The National Post today (Wednesday July 2) printed my op ed on the impact of the recent SCC decision on Aboriginal title. They haven’t posted a copy on the website yet and I’m not sure they will (the Canada Day holiday has played some havoc with the publishing schedule!).
So, just in case they don’t publish it online at some point, below is the raw, un-copyedited version of the op ed. I hope my much more legally-informed and inclined colleagues (I’m looking at you guys, Macfarlane and Baker!) will tell me whether I’m right or wrong?
Of all of the dispute resolution mechanisms available to Indigenous peoples and the Crown in Canada, the judicial system is probably the worst of the lot. Rarely do judicial decisions create harmony and compromise between two parties. Instead, they frequently produce winners and losers and all of the negative feelings that come with being labeled as such.

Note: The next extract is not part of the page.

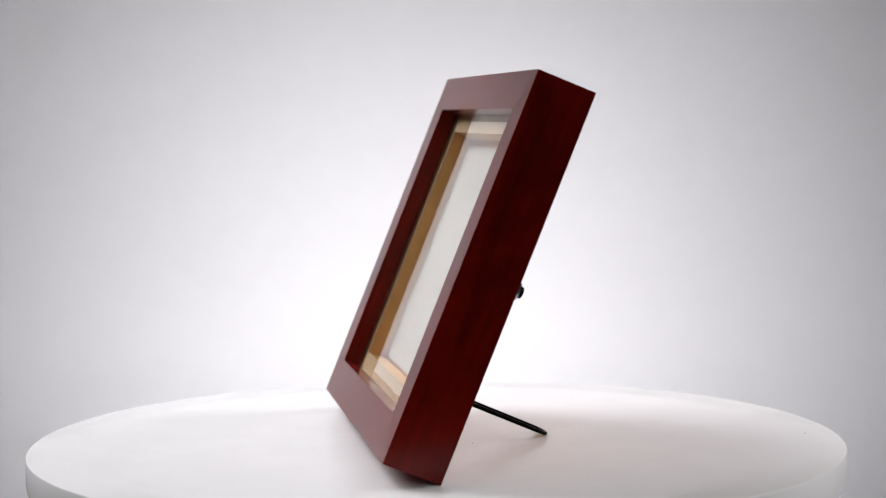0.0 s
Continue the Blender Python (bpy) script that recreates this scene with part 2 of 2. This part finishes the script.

Canadian judges have long been aware of this fact, which partly explains why it took them so long to clarify the exact nature of Aboriginal title in this country. Previous to this decision, Canadian courts had urged Aboriginal and non-Aboriginal leaders to negotiate their disputes rather than litigate them. This recent decision, however, dramatically changes this long-standing message from the bench, with potentially dire and unintended consequences.

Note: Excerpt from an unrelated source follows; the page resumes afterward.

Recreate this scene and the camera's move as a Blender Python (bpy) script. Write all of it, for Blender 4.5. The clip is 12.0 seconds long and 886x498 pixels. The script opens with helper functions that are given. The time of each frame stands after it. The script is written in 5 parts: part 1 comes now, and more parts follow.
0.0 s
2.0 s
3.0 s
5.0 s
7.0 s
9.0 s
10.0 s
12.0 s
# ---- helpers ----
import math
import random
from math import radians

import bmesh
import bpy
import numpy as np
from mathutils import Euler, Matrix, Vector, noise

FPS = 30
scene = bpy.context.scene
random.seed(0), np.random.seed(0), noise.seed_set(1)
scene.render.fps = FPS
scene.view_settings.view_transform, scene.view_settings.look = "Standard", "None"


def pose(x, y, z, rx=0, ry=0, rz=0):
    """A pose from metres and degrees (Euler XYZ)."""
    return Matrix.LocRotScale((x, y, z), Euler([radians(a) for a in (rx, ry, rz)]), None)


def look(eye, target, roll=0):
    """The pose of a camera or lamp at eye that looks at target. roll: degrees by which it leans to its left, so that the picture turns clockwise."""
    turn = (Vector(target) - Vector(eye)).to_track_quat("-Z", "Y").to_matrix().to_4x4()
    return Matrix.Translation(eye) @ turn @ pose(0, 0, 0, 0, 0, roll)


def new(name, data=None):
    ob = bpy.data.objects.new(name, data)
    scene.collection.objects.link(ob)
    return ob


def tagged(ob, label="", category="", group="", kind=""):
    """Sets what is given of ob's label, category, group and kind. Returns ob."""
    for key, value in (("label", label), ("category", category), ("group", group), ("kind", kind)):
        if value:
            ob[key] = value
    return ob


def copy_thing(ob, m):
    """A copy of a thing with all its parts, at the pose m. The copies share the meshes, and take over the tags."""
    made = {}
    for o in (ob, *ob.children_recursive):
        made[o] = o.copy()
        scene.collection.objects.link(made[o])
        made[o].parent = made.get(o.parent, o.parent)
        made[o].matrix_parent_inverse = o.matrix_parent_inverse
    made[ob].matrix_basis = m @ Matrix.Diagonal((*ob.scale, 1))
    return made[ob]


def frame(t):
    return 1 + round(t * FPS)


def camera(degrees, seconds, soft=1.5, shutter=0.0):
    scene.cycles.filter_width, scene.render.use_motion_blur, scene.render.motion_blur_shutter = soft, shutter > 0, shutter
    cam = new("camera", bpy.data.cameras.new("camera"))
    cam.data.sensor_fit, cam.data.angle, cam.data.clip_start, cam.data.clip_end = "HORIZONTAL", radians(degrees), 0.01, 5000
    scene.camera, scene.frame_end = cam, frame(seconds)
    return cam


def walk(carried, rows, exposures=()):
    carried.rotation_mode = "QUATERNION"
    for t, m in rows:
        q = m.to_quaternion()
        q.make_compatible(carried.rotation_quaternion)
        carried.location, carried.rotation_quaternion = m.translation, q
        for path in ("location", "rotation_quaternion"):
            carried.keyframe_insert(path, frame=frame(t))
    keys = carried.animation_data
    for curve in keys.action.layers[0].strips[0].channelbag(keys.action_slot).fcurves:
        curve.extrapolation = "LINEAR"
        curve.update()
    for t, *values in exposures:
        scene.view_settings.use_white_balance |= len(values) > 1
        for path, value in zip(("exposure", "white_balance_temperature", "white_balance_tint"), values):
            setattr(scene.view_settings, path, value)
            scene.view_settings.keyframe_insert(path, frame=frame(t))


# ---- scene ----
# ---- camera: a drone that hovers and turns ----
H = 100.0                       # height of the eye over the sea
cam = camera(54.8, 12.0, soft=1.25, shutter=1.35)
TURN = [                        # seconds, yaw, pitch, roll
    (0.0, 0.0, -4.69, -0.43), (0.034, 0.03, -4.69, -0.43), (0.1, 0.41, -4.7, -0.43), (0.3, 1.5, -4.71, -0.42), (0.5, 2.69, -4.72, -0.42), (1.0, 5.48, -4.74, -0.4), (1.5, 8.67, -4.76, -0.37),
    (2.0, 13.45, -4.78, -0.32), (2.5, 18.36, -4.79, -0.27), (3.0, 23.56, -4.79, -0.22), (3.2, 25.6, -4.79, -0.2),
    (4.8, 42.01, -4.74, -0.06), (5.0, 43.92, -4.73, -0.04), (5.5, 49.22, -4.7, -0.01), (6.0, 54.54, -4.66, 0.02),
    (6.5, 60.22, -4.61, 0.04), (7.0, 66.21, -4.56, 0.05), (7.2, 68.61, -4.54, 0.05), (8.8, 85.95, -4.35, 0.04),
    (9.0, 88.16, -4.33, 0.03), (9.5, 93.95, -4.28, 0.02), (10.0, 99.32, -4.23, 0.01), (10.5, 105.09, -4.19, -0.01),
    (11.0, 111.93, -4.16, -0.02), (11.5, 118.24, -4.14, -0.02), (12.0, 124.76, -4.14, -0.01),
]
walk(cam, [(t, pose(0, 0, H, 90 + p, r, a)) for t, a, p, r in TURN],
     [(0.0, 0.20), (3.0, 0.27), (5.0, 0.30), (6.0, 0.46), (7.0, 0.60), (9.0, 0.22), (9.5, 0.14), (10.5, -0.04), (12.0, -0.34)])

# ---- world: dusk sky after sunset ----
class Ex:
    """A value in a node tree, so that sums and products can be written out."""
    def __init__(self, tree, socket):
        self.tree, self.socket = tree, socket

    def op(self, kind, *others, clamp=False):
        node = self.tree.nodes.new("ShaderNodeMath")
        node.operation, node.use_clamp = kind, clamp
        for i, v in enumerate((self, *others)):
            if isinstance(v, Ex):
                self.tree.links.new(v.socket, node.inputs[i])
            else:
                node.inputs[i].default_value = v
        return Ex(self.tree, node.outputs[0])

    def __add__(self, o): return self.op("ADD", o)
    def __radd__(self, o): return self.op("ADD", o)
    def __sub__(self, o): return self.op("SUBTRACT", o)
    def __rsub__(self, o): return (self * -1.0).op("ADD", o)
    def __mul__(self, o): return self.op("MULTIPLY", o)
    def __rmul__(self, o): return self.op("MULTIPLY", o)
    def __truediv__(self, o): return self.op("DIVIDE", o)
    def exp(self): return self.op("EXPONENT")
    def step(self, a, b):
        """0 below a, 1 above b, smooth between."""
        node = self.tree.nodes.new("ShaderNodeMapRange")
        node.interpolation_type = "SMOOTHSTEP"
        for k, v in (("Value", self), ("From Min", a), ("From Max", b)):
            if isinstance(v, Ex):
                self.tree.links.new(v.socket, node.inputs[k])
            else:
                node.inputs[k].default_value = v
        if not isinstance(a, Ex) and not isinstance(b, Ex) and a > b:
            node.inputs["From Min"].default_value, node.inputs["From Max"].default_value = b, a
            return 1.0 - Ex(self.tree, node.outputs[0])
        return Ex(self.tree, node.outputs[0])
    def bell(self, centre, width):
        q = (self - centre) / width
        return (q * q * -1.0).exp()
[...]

One of the key mechanisms for addressing the Aboriginal land question in Canada has been the treaty process. Although far from perfect, Aboriginal groups have been working with the Crown to negotiate comprehensive land claims agreements to facilitate economic development and empower their communities to exercise their autonomy within the broad legal framework of Canada. Remember that the Supreme Court had previously refused to clearly spell out the nature of Aboriginal title, and so it made sense for Aboriginal groups to negotiate with the Crown.
This new decision, however, radically changes the incentives facing Indigenous people. Now, we are likely to see Indigenous groups across Canada abandon negotiations in favour of simply asserting their title and sovereignty to all their lands. Why bother negotiating a modern treaty, which involves giving up Aboriginal title in exchange for a mixed bag of ownership rights to a much smaller portion of Aboriginal lands, when you can exercise something akin to fee simple ownership over all of your traditional lands right away and without the time and expense of negotiating a treaty?
If Aboriginal groups choose this path, then the Crown will have to decide how to react. Will it radically reform the treaty process to bring Aboriginal groups back to the table? Or will it seek confrontation by pushing the “compelling and substantial public purpose” angle to push development forward despite Aboriginal opposition? Given the track record of this federal government, I think the latter strategy is more likely and Canadians should brace themselves for years of protests and confrontations.
A second unintended consequence of this decision, and one that I think is just as important as the others, is that it potentially empowers individual Indigenous citizens to hold not only the government of Canada accountable for its actions, but their Aboriginal leaders as well. Aboriginal title now means something akin to fee simple rights, and which is collectively held by the Aboriginal community. This also means, among other things, that Aboriginal groups may also face potentially powerful restrictions on how they can use their lands now and in the future. According to the Supreme Court, lands held under Aboriginal title cannot be used in such a way as to threaten their future use by future generations.
What this means in practice is that even if an Aboriginal government grants its consent to a major economic development project, an individual band member could successfully sue to prevent that development from occurring on the basis that the project threatened the future use of the community’s lands.
It is also possible that band members might use this new definition of Aboriginal title to thwart other land use projects besides resource extraction, such as building casinos and even housing subdivisions. A band member might successfully argue that building a multimillion dollar casino will prevent future band members from using that particular plot of land for traditional cultural practices, like hunting and fishing.
There’s no question that this decision is a “game changer.” What’s unclear is exactly how the game has been changed and for whom.
Christopher Alcantara is an associate professor of political science at Wilfrid Laurier University. His latest book, Negotiating the Deal: Comprehensive Land Claims Agreements in Canada, was published last year by University of Toronto Press and was a finalist for this year’s Donald Smiley Prize.